Have a Cow, Man
Self-described “cheese sniffer” Caroline Hostettler has spent the last 20 years importing rare, artisanal Swiss varieties via her wholesale business, Quality Cheese. Now, the Swiss-born, Florida-based entrepreneur is taking the next step with an initiative called Adopt-an-Alp, which connects cheesemongers, restaurants, and customers directly to farmers who produce seasonal small-batch, high-quality cheeses on remote Alpine mountaintops.
“Some of them make only 300 wheels a summer,” Hostettler says. “They sell only in villages and local markets, and their cheeses would never make it over here.”

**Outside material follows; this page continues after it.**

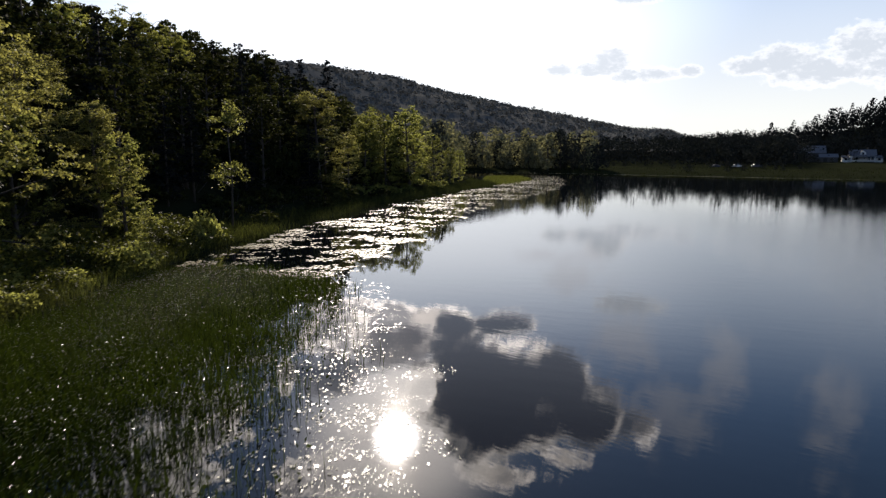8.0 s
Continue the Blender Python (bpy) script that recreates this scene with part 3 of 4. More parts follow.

The program began to take shape in 2017, catching on with high-end cheese shops such as Venissimo Cheese in San Diego, Cheese Plus in San Francisco, The Cheese Lady in Michigan, and Scardello’s in Dallas, as well as acclaimed restaurants like New York’s Michelin-starred NoMad (helmed by Swiss chef Daniel Humm).
This year, 27 families have signed up to have their Alpine farms “adopted.” Consumers pick a mountain on the program’s website and then receive photos, emails, and WhatsApp updates from the farmers, getting to know the exact cows and people that will produce the cheeses, which ship in autumn. A few lucky buyers will even be selected to travel to the otherwise inaccessible grazing grounds to participate in the cheesemaking process. “It’s not just a product the farmers are selling,” Hostettler says. “It’s a philosophy and lifestyle.”
“We get to know the family, the hillsides, and the types of grasses the cows graze on, and we understand how much hard physical labor and love is transferred to the making of these precious cheeses,” says Tony Princiotta, general manager at The Cheese Store of Beverly Hills, who has purchased 34 wheels through the program. “Our customers appreciate the stories behind the cheese and like to experience cheeses that are rare and hard to find.”